From the seafood of the sunny Mediterranean to the hearty stews of the chilly Atlantic coast, Spain's cuisine reflects the geographic diversity of the Iberian peninsula. It also bears the imprint of the New World -- most noticeably in the tomato -- from Christopher Columbus' 1492 voyage.
With the voyage's 500th anniversary, the Summer Olympics in Barcelona and Expo '92 in Seville, suddenly the world is discovering Spanish cuisine.
But in most quarters, only "paella" and "tapas" are clearly identified as Spanish. Paella is the national dish, and tapas, which often contain sausage or seafood, are the appetizer plates popular at Spanish wine bars.
Two major ingredients of paella, rice and fish, are integral to much Spanish cooking, says Dolores Marti, who teaches Spanish cooking. It also contains saffron, another main Spanish ingredient, as well as chicken, pork and occasionally sausage, in some regions, says Ms. Marti.
Gazpacho, a cold vegetable soup, also is popular throughout the country, she says, with many regional variations. As likely as not, it will be made with tomatoes, a transplant from the New World, and olive oil.

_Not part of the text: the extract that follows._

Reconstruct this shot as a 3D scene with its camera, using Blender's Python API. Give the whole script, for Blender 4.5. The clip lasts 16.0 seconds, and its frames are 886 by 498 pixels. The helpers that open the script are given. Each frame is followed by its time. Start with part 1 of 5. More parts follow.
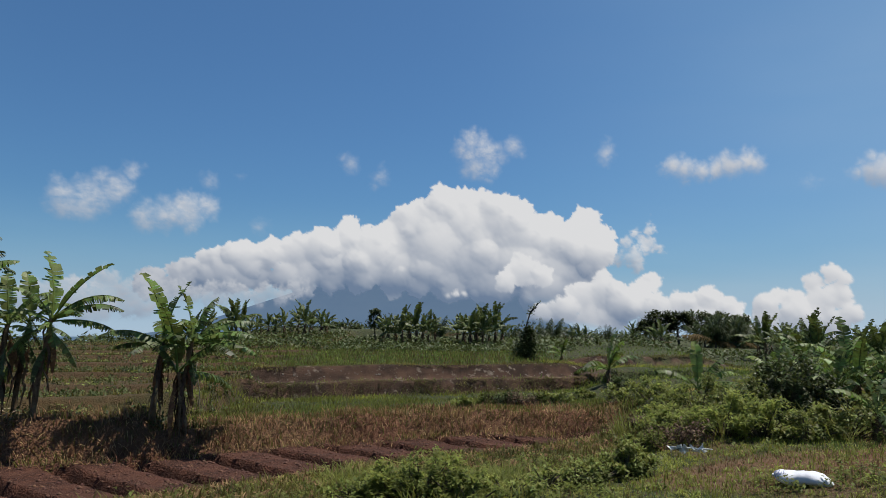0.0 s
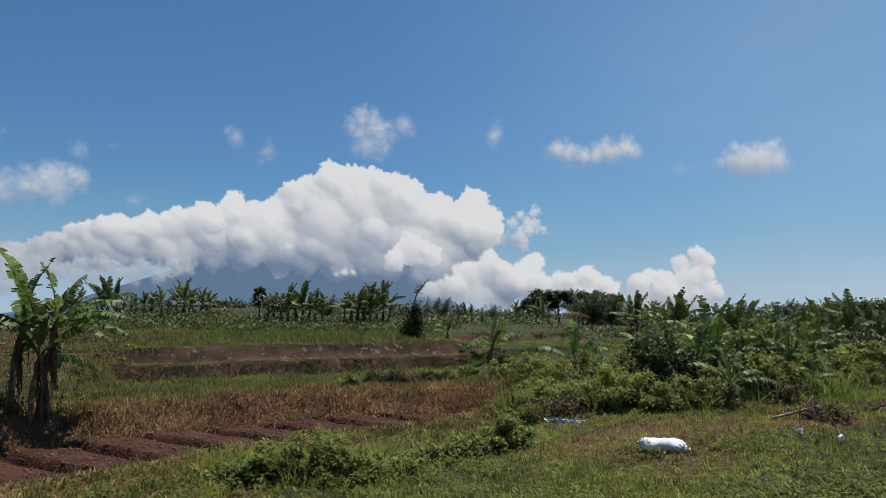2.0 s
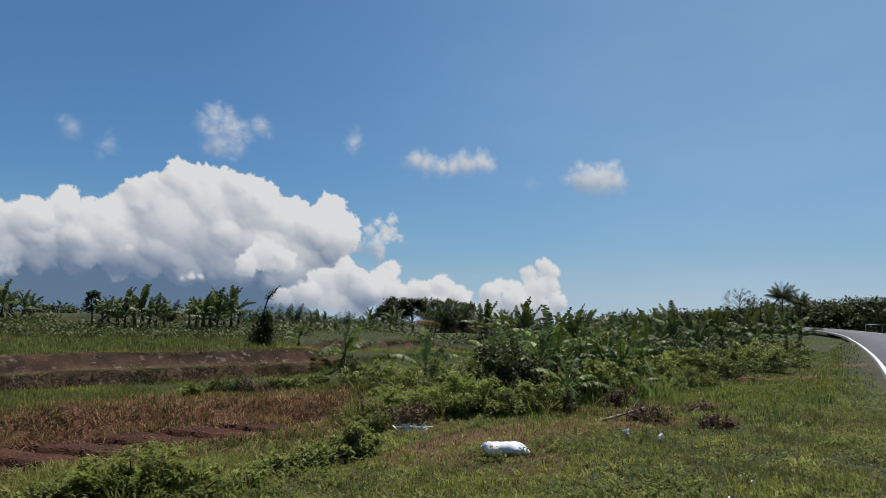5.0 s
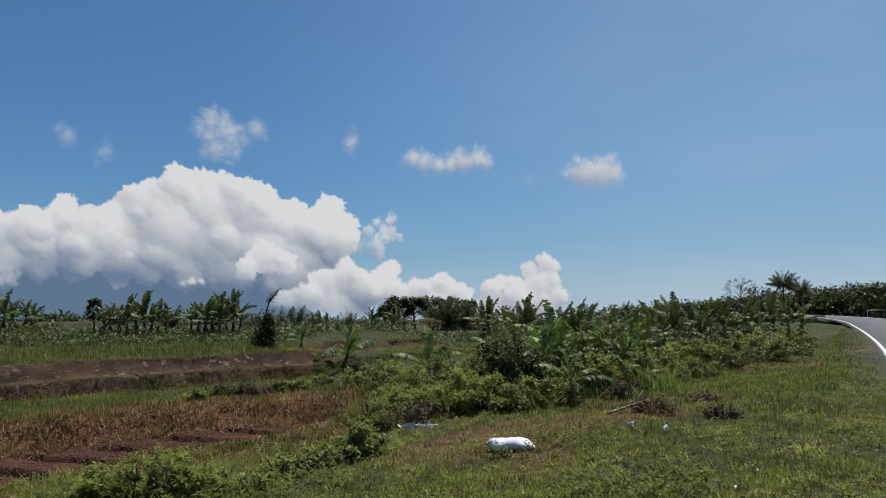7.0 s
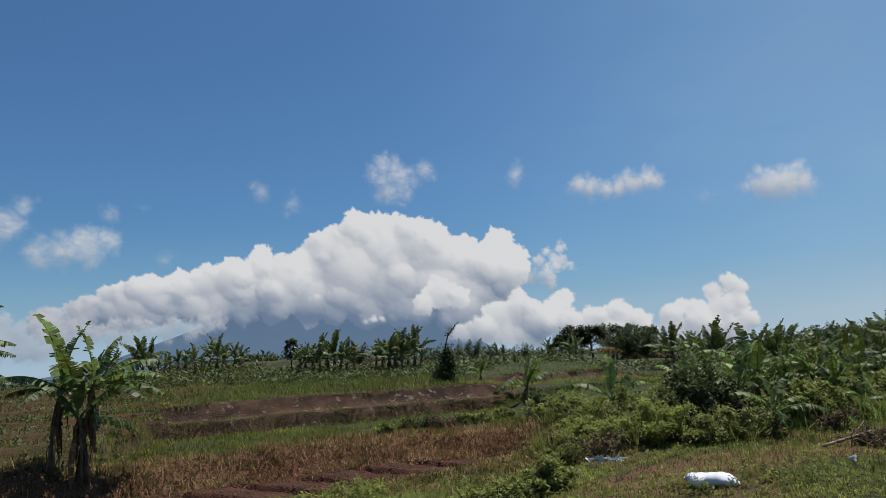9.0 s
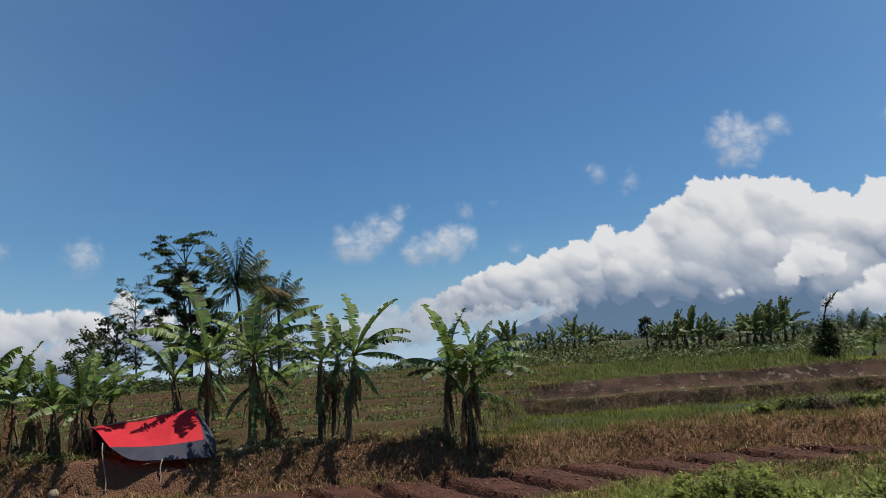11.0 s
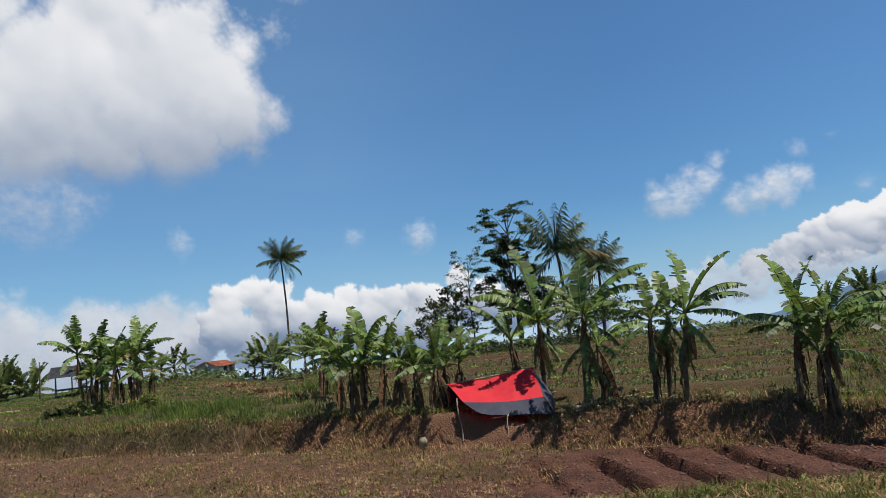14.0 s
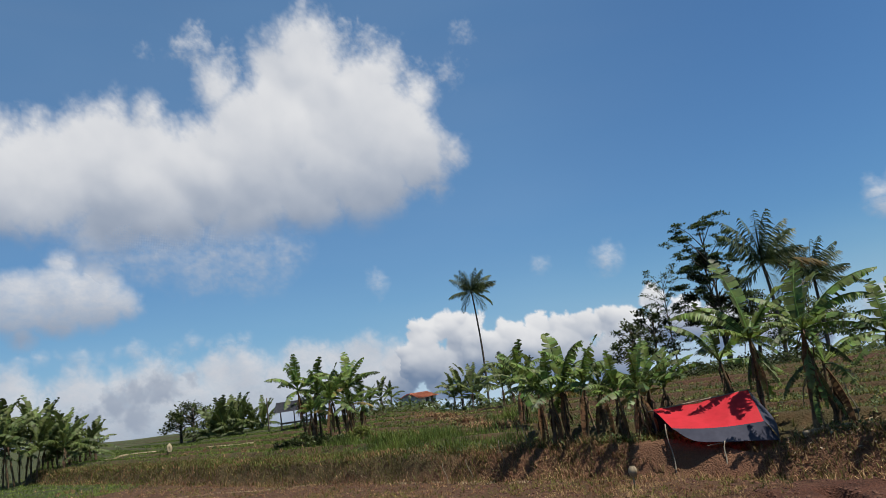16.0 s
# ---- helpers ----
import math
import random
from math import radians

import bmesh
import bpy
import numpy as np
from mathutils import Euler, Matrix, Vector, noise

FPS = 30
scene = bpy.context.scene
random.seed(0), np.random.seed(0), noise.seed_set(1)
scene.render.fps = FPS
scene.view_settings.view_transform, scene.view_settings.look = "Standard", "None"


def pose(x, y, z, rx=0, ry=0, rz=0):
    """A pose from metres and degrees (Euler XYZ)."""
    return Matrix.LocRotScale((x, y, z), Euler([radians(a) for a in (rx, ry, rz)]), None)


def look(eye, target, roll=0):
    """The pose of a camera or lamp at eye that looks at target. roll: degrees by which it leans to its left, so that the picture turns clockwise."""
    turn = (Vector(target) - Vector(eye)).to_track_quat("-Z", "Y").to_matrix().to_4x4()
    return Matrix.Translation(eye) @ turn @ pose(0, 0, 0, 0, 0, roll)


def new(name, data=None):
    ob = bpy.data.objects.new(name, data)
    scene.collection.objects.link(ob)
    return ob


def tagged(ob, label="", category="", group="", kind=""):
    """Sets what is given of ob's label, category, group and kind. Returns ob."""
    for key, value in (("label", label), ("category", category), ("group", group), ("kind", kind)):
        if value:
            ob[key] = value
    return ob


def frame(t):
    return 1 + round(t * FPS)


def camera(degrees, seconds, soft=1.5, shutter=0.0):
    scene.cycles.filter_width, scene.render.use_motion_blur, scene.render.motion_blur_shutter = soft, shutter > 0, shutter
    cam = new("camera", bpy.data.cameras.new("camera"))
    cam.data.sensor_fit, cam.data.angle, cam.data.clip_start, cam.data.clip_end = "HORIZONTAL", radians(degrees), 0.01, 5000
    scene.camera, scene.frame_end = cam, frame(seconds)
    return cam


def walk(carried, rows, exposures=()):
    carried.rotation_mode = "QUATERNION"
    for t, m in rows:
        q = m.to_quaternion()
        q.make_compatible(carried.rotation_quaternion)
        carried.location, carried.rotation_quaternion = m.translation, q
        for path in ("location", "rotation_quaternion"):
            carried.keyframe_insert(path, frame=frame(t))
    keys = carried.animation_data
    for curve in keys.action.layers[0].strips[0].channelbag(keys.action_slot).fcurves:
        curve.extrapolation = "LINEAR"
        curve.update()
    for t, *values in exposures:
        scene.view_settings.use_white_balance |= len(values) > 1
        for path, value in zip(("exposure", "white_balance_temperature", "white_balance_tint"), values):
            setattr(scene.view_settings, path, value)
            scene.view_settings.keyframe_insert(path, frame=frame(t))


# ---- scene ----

Along with olives, cheeses, game and cured meats, tomatoes and olive oil are staples of the Spanish pantry.
And, there are tapas. "Tapa" means "to cover" in Spanish. In the wine bars, people put a little plate on top of the wine glasses to keep fruit flies off. They started to put food on the plate -- olives, sausage. Now tapas are everywhere in Spain.
Gazpacho Makes 6 servings.
5 ripe medium tomatoes (divided use)
2 cucumbers (divided use)
4 cups ice water (divided use)
2 green peppers
2 cloves garlic, peeled
5 tablespoons olive oil
salt and pepper to taste
2 tablespoons wine vinegar
Peel and seed tomatoes; set 3 aside. Peel and seed cucumbers; set 1 1/2 aside. Dice remaining 2 tomatoes and 1/2 cucumber; cover and refrigerate until serving time.
Place in a blender and process with 2 cups ice water until finely chopped: 3 ripe tomatoes, 1 1/2 cucumbers, green peppers and garlic. Add olive oil and mix well. Pour into large bowl. Add remaining 2 cups ice water, salt and pepper; stir, mixing well. Chill gazpacho for at least 2 hours.
At serving time, gently stir in vinegar. Pass the vegetables and croutons to sprinkle over soup.
Catalonian bread with tomatoes 2 large ripe tomatoes
2 tablespoons extra-virgin olive oil
1 small garlic clove, pressed
salt and pepper
1 loaf French or Italian bread
Halve tomatoes and remove all the pulp, including seeds, and put in a small bowl. If mixture is very watery, drain slightly. Mash pulp with the back of a fork, mix in olive oil and garlic; season with salt and pepper to taste. Slice bread, heat and toast, and spread each slice with tomato mixture. Serve with cheese and sausages.
Tortilla campera Makes 4 to 6 servings.
1 cup new potatoes, diced
2 tablespoons olive oil
2 peppers (red, green or yellow), seeded, cored and cut in julienne strips
1 medium onion, sliced thin
6 eggs, slightly beaten
salt and pepper
Heat broiler. Boil potatoes in salted water until just tender; drain and set aside. Heat olive oil in a heavy, medium skillet. Add the peppers and onion, and saute gently over medium-low heat, stirring, for about 5 minutes. Add potatoes and cook 1 minute more. Add the eggs, salt and pepper, and stir quickly to incorporate vegetables. Cook until the bottom is set, about 5 minutes. Place under broiler for 2 to 3 minutes until top is golden. Serve hot or cold cut in wedges.